Now the part that does the real work in marketing. "Assembled in USA" is a different claim, and a much lower one. It asks only that the product's last substantial transformation, the final step that turns parts into a finished article, happen on domestic soil. A machine can be built largely from imported subassemblies, shipped in, then bolted together, wired, calibrated, and finished in a domestic facility, and still qualify as assembled in the country, even though it would never clear the all-or-virtually-all bar for "made in." The distance between those two phrases is exactly where a great deal of patriotic marketing lives, and the buyer is usually not told which one applies.
This is not an American quirk. Ask the same question in Britain or on the continent and the logic is the same. In the United Kingdom, origin marking on most goods is voluntary, and the nearest thing to a rule, drawn from the Trade Descriptions Act, treats a product as made wherever it last underwent a process resulting in a substantial change. In practice the trade applies a rough value test, often something like forty to fifty percent of the value added domestically. "Made in the UK," then, can rest on the final processing of components sourced from anywhere. The European Union runs on the same principle. Under its customs code, a product originates where the last substantial, economically justified processing took place, with a value-added threshold commonly cited around forty-five percent. Import the parts, perform the final assembly and calibration in a member state, and the badge can legitimately read "Made in Germany" or "Made in the EU." The flag changes. The gap does not.
It would be easy to read all of this as deception, and sometimes it is. More often it is economics. Manufacturing complex components requires tooling, supply chains, and a depth of skilled labor that has thinned out across much of the West, and the cost pressure to source those parts wherever they are cheapest is relentless. So companies build what they can abroad, finish what they must at home, and then claim the origin the law allows. The badge is legal.

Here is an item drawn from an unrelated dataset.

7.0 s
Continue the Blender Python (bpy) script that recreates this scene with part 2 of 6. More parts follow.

It simply certifies less than the picture in the buyer's head, which is usually a whole machine, conceived and built end to end under one roof and one flag.

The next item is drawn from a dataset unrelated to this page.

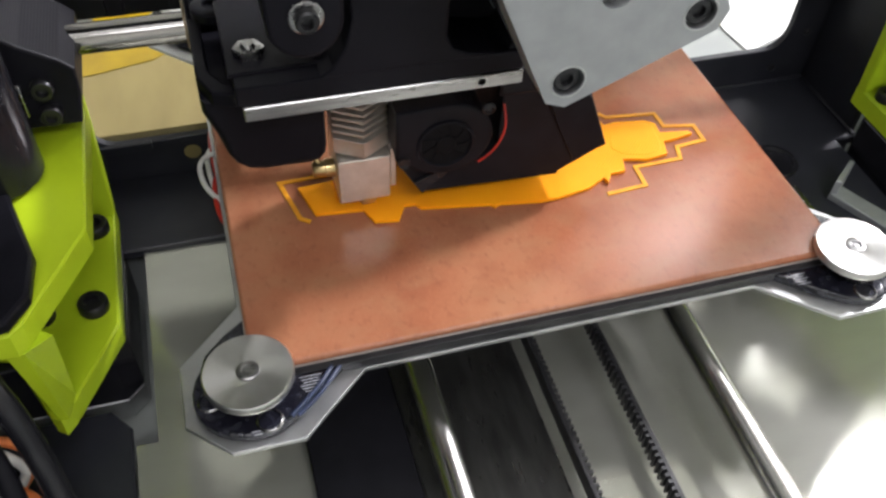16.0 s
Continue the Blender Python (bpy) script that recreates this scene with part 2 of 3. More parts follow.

The elasticity of the badge cuts both ways, though, and some of the most encouraging responses are coming from companies that refuse to lean on it at all. In the United Kingdom trades especially, a growing number of makers compete on substance instead of signal. Rather than reach for a sticker, they put the actual work out front: what they design and build in-house, the skilled people they employ, and the suppliers and local economy their orders keep alive. For them, made here is not a marketing flourish. It is a literal account of what they do, offered as evidence rather than as a slogan, and often a deliberate choice to invest in their own trade and their own community rather than chase the lowest landed cost. That is the opposite of virtue-signaling, and it is exactly the behavior worth looking for, because a company proud enough of its real making to show it is usually a company worth buying from.
None of this means a domestic footprint is worthless. The opposite, in fact. Final assembly and calibration, parts stocked on the same continent, service technicians who can actually reach your floor, and accountability when something fails at the worst possible moment are real, and for a production shop they can matter more than almost anything printed on the spec sheet. They are worth paying for. The mistake is not in valuing a domestic presence. The mistake is letting the flag stand in for the machine, treating a label as proof of capability, or paying a prestige premium as though the badge guaranteed that the cutter cuts better.
So the useful questions are not about the sticker. They are these. What does this badge actually certify, made or assembled, and of what content? Where do the parts come from when one fails, and how quickly can I get a replacement? Who answers the phone, and can they get to me? Those answers, not the flag on the box, are what set your uptime and your true cost over the life of the machine. A company proud of its real answer will give it to you plainly. The one selling a story will keep the conversation on the flag.
This is the same trap in a different costume. The legacy premium leans on perception, and country-of-origin is one of its strongest props, because it converts a feeling, trust, into a number on an invoice. A clear-eyed buyer separates the two. Cheaper does not mean cheap, and a flag does not mean better. Preference is not proof. The machine that earns your money is the one that does your jobs reliably, is supported where you actually operate, and tells you the truth about how it was built.
Honest labeling exists to protect honest buyers, and honest makers too. The regulators who wrote these rules said as much, that clear origin claims shield the companies playing it straight from the ones borrowing a flag they have not earned. Demand that honesty. Ask what the badge certifies, weigh the answer against the work, and let transparency, not storytelling, decide what deserves a premium. Buy the machine, not the sticker on the crate.
About this piece. This is an opinion piece on labeling standards and equipment buying; it is not legal advice. Country-of-origin rules differ by jurisdiction and product, and any specific labeling question should be checked against the controlling regulations and qualified counsel.